Yes the loans are interest free but that doesn’t paint the whole picture

It’s true that the HECS-HELP loan is interest free. It’s indexed every year (upwards or downwards, usually upwards) according to CPI (a measure of inflation as we know). But this isn’t the same as interest. You’re not being punished at commercial interest rates which will compound and inflate the level of your debt at a much more rapid pace than CPI (ie the situation at hand in the US of A). So in that respect it’s an extremely generous loan. Where it really starts to hurt you is in the following circumstances:

  1. Borrowing money: When you finally listen to the know-it-all boomers and give up your weekly smashed avo feeds to plunge your finances deep into an overleveraged Aussie housing market, you’ll come to learn lenders are unfathomably illogical when it comes to your HECS-HELP debt. The bank will for some misguided reason assume you will have a HECS-HELP balance during the entire life of a 30-year mortgage and reduce your borrowing capacity accordingly. For example, I have a little under $40k remaining on my HECS-HELP balance but I’ve come to understand the bank will reduce my borrowing capacity by almost $200k as a result even though they know exactly what my annual mandatory repayment contributions are and therefore exactly how long it will take to repay (well under 30 years). Even if my HECS-HELP balance was $1k the bank would still reduce my borrowing capacity by the $200k, defying all sense of logic. This essentially strong-arms you into voluntarily parting with a hefty chunk of your deposit to pay down the debt if you need the increased borrowing capacity to put forward more realistic offers to vendors.
  2. Harsh repayment thresholds: The loan itself may be interest-free but the repayment thresholds can be quite taxing. Your annual repayment rate is a fraction of your “repayment income” for the relevant financial year. This is different to taxable income so if you’re curious and you do not have an interesting life, you should google the difference. The repayment rate is a progressive scale and starts generously low. Someone earning around $47k per year incl super will pay back 1% of their pre-tax repayment income which equates to $470. On the other hand someone earning around $138k per year incl super will pay back 10% of their pre-tax repayment income which equates to a whopping $13,800 per year. “Pre-tax” is key here. A pre-tax salary of $138k per year incl super with private hospital cover and no deductions is ~$80k after-tax. $80k is a very respectable sum of money but $13,800 is over 17% of that after-tax income.

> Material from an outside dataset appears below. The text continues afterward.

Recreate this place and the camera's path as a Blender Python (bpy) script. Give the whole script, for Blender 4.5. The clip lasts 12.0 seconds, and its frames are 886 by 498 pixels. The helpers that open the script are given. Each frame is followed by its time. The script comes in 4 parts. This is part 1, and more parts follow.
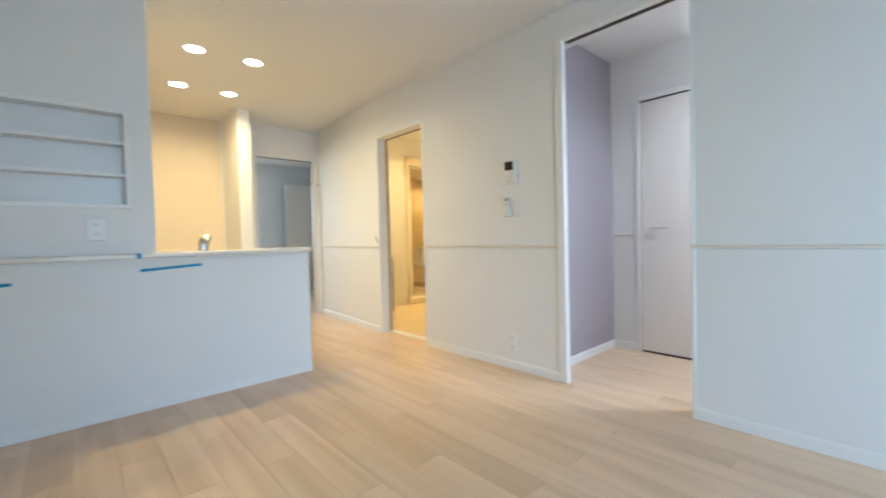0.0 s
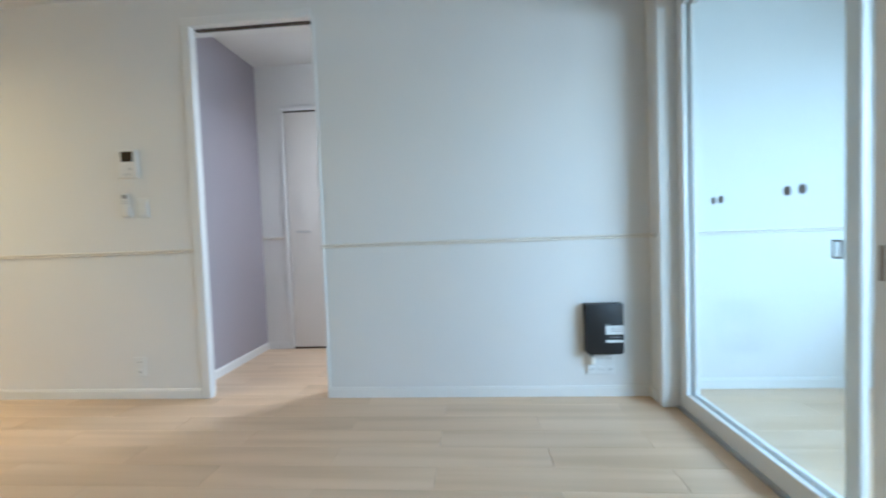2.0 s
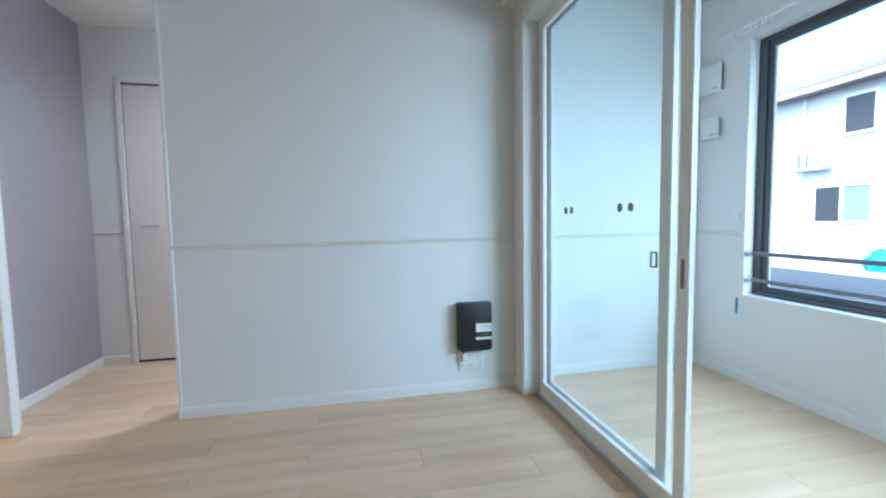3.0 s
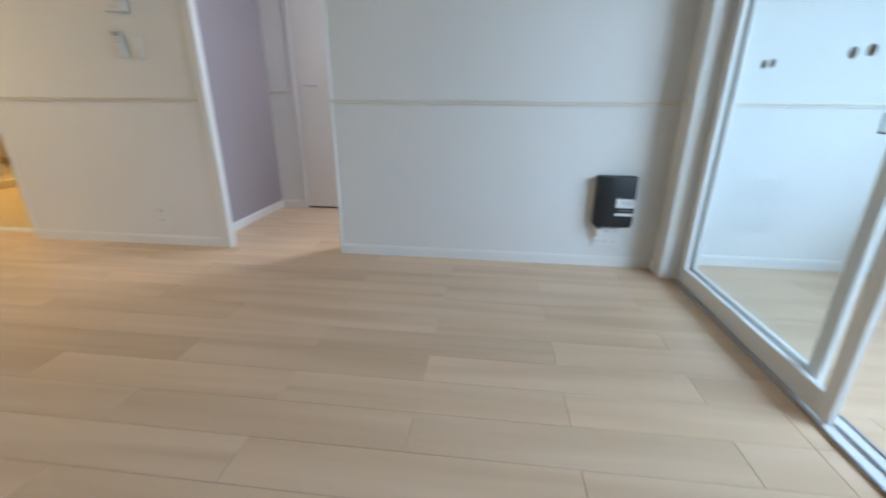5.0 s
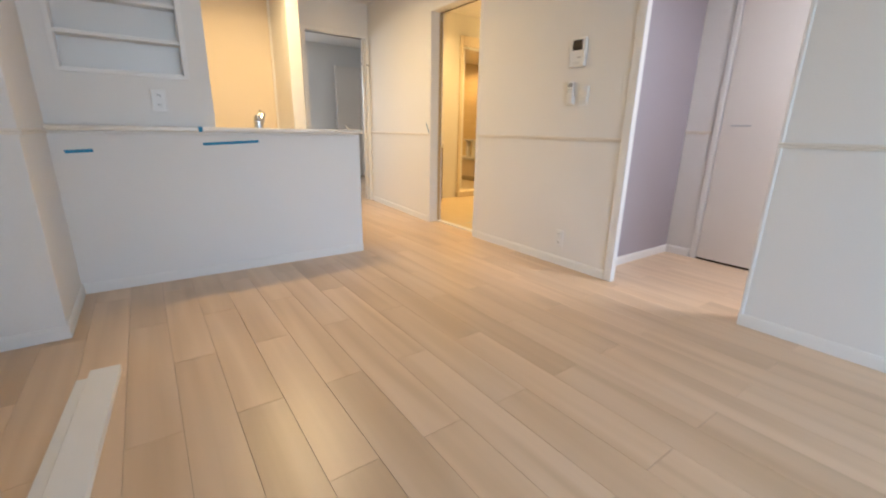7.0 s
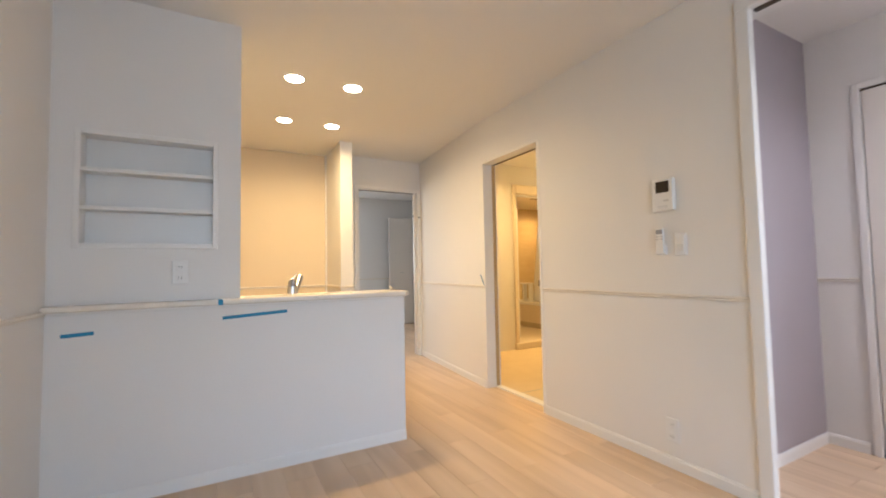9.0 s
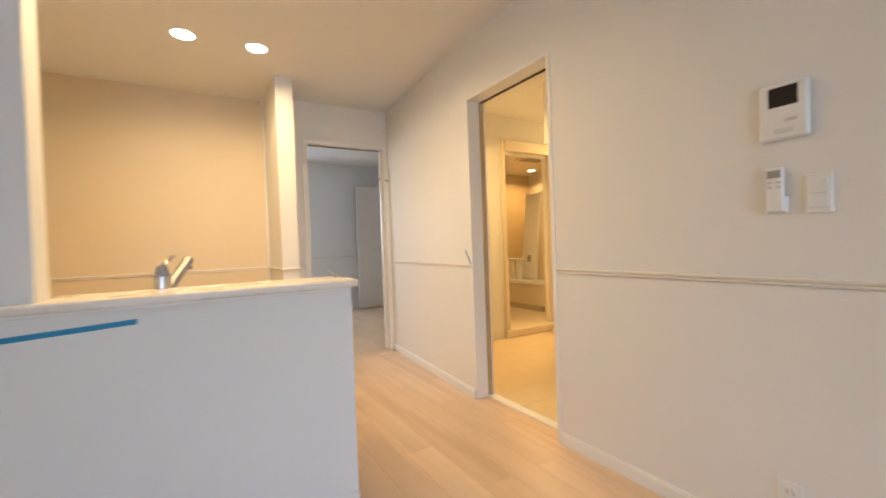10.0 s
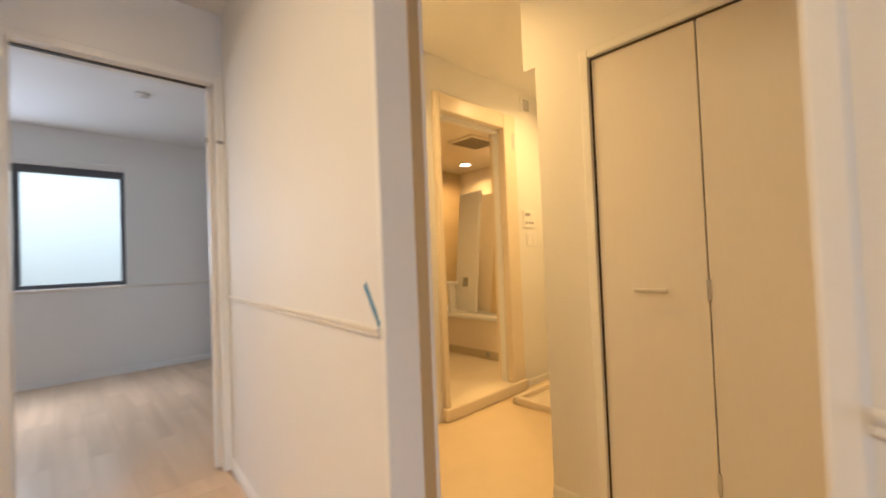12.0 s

    As your income grows these repayment thresholds seriously subdue your earning capacity which takes a toll on your quality of life. You may find yourself forced to opt for the older apartment, favouring public transportation over driving even in inconvenient situations, skipping social events, missing out on investment opportunities and yes… even swapping the disagreeable Jesus sandals for a no-name brand equivalent which is not as comfortable as the birks.

Students take on the debt and agree to be obliged to pay it back. I’m not suggesting we all have our loans forgiven. Although this may seem like an out-of-sight, out-of-mind problem, it won’t always be that way so I’m simply asking you to be very certain of your desired course of study and to be very careful about how much debt you take on. I also ask that the banks update their internal borrowing calculators to resolve the idiotic means by which they handle HECS-HELP debts. The current system is beyond stupid and whoever thought it up should be ashamed.